→ Aim of the task:
Please transcribe the data that follows without the pictures, keeping every word the same.

→ Provided material:
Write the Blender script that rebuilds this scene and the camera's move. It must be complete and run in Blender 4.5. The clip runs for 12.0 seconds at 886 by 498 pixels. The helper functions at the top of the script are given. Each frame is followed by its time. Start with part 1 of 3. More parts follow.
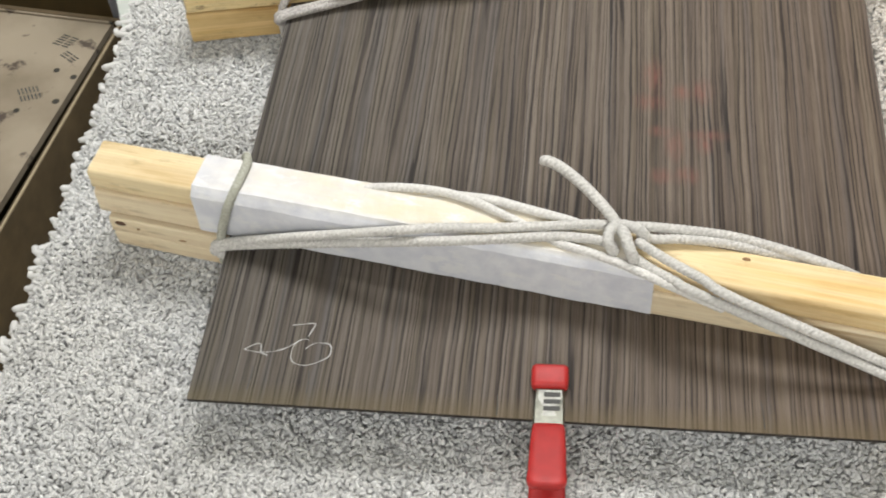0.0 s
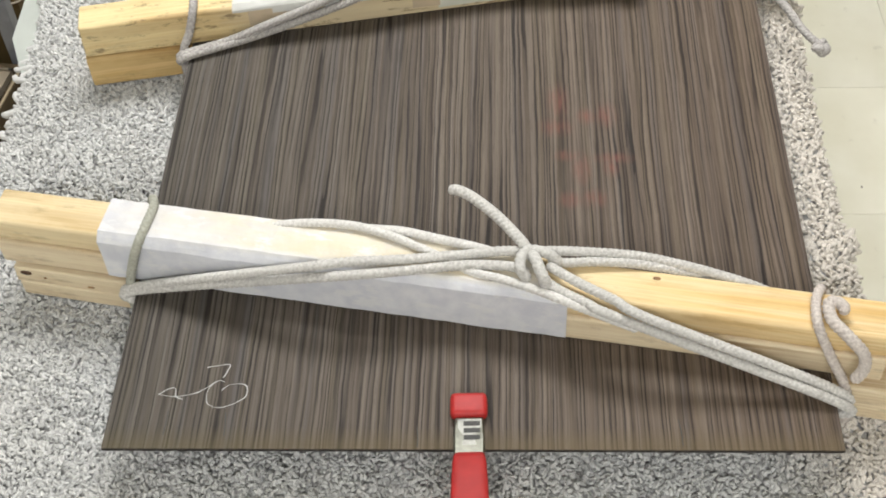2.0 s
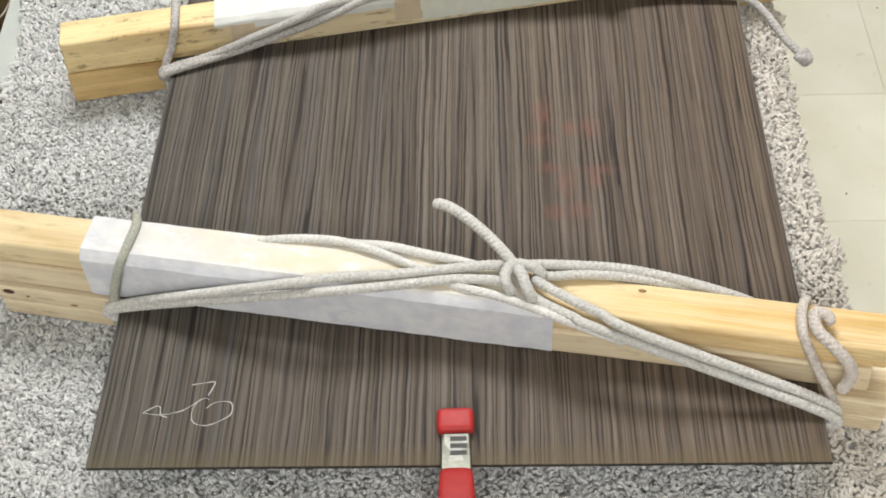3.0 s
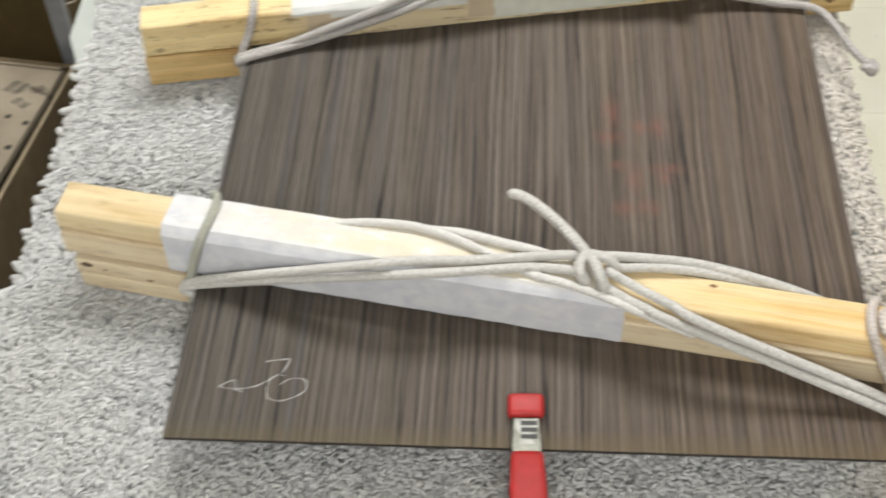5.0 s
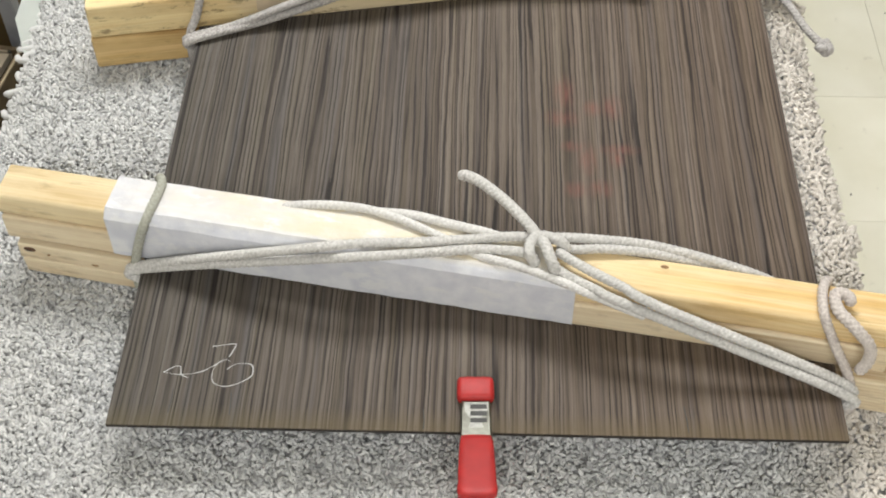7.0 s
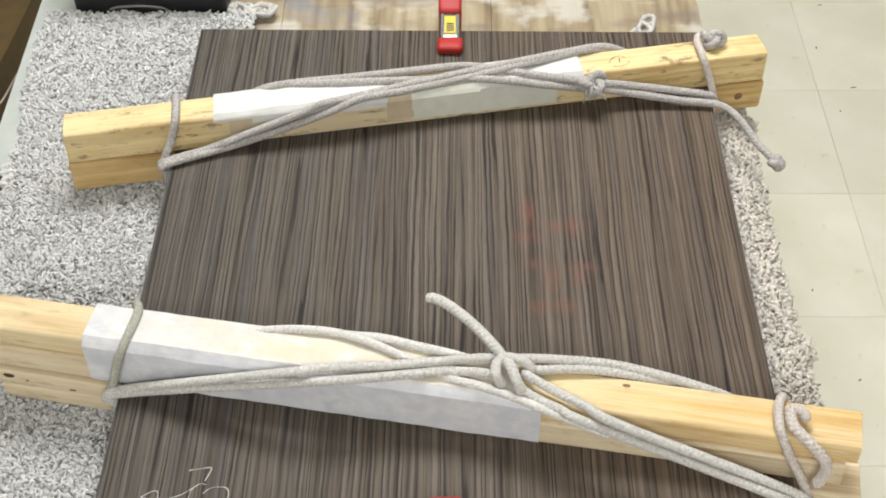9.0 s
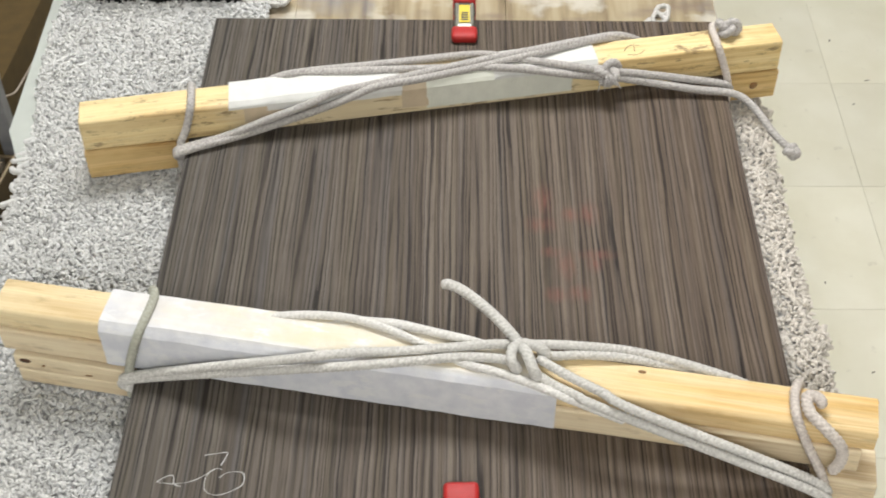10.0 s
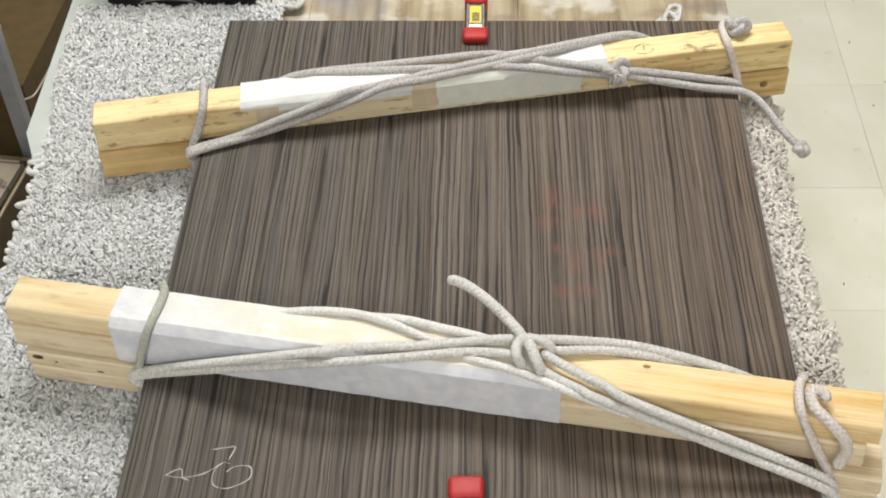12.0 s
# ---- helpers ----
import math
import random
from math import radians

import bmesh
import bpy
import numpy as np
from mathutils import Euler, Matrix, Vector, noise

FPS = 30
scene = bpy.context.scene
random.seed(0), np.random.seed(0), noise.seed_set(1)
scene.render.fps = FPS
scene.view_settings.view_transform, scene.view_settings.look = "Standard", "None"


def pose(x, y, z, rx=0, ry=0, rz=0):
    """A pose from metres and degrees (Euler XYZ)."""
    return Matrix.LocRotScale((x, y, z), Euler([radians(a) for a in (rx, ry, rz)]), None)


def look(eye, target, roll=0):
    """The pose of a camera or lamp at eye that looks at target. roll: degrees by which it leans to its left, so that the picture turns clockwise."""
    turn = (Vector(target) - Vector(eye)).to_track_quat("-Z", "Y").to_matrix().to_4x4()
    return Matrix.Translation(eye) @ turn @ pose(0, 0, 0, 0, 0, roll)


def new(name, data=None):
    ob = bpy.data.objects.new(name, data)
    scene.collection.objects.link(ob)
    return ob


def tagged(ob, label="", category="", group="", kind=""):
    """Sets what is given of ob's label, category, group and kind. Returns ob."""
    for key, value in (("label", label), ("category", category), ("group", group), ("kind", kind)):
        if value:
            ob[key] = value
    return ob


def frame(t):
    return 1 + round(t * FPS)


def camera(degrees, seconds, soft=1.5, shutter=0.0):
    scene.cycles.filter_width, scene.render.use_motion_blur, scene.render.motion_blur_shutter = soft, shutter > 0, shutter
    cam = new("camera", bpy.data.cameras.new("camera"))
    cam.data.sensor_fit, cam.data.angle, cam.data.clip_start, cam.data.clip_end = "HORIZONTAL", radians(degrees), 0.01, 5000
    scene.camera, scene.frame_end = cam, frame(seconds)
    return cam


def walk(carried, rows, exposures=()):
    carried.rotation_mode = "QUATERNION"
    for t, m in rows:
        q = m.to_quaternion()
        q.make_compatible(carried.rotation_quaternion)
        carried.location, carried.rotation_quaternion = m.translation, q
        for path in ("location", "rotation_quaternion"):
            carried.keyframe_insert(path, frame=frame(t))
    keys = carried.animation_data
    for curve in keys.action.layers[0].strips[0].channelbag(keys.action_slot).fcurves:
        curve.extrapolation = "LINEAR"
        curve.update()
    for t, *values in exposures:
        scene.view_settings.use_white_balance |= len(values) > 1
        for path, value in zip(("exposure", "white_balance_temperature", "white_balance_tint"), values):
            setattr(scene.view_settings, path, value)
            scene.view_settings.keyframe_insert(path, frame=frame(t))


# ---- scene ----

→ The completed task:
Write the Blender script that rebuilds this scene and the camera's move. It must be complete and run in Blender 4.5. The clip runs for 12.0 seconds at 886 by 498 pixels. The helper functions at the top of the script are given. Each frame is followed by its time. Start with part 1 of 3. More parts follow.
0.0 s
2.0 s
3.0 s
5.0 s
7.0 s
9.0 s
10.0 s
12.0 s
# ---- helpers ----
import math
import random
from math import radians

import bmesh
import bpy
import numpy as np
from mathutils import Euler, Matrix, Vector, noise

FPS = 30
scene = bpy.context.scene
random.seed(0), np.random.seed(0), noise.seed_set(1)
scene.render.fps = FPS
scene.view_settings.view_transform, scene.view_settings.look = "Standard", "None"


def pose(x, y, z, rx=0, ry=0, rz=0):
    """A pose from metres and degrees (Euler XYZ)."""
    return Matrix.LocRotScale((x, y, z), Euler([radians(a) for a in (rx, ry, rz)]), None)


def look(eye, target, roll=0):
    """The pose of a camera or lamp at eye that looks at target. roll: degrees by which it leans to its left, so that the picture turns clockwise."""
    turn = (Vector(target) - Vector(eye)).to_track_quat("-Z", "Y").to_matrix().to_4x4()
    return Matrix.Translation(eye) @ turn @ pose(0, 0, 0, 0, 0, roll)


def new(name, data=None):
    ob = bpy.data.objects.new(name, data)
    scene.collection.objects.link(ob)
    return ob


def tagged(ob, label="", category="", group="", kind=""):
    """Sets what is given of ob's label, category, group and kind. Returns ob."""
    for key, value in (("label", label), ("category", category), ("group", group), ("kind", kind)):
        if value:
            ob[key] = value
    return ob


def frame(t):
    return 1 + round(t * FPS)


def camera(degrees, seconds, soft=1.5, shutter=0.0):
    scene.cycles.filter_width, scene.render.use_motion_blur, scene.render.motion_blur_shutter = soft, shutter > 0, shutter
    cam = new("camera", bpy.data.cameras.new("camera"))
    cam.data.sensor_fit, cam.data.angle, cam.data.clip_start, cam.data.clip_end = "HORIZONTAL", radians(degrees), 0.01, 5000
    scene.camera, scene.frame_end = cam, frame(seconds)
    return cam


def walk(carried, rows, exposures=()):
    carried.rotation_mode = "QUATERNION"
    for t, m in rows:
        q = m.to_quaternion()
        q.make_compatible(carried.rotation_quaternion)
        carried.location, carried.rotation_quaternion = m.translation, q
        for path in ("location", "rotation_quaternion"):
            carried.keyframe_insert(path, frame=frame(t))
    keys = carried.animation_data
    for curve in keys.action.layers[0].strips[0].channelbag(keys.action_slot).fcurves:
        curve.extrapolation = "LINEAR"
        curve.update()
    for t, *values in exposures:
        scene.view_settings.use_white_balance |= len(values) > 1
        for path, value in zip(("exposure", "white_balance_temperature", "white_balance_tint"), values):
            setattr(scene.view_settings, path, value)
            scene.view_settings.keyframe_insert(path, frame=frame(t))


# ---- scene ----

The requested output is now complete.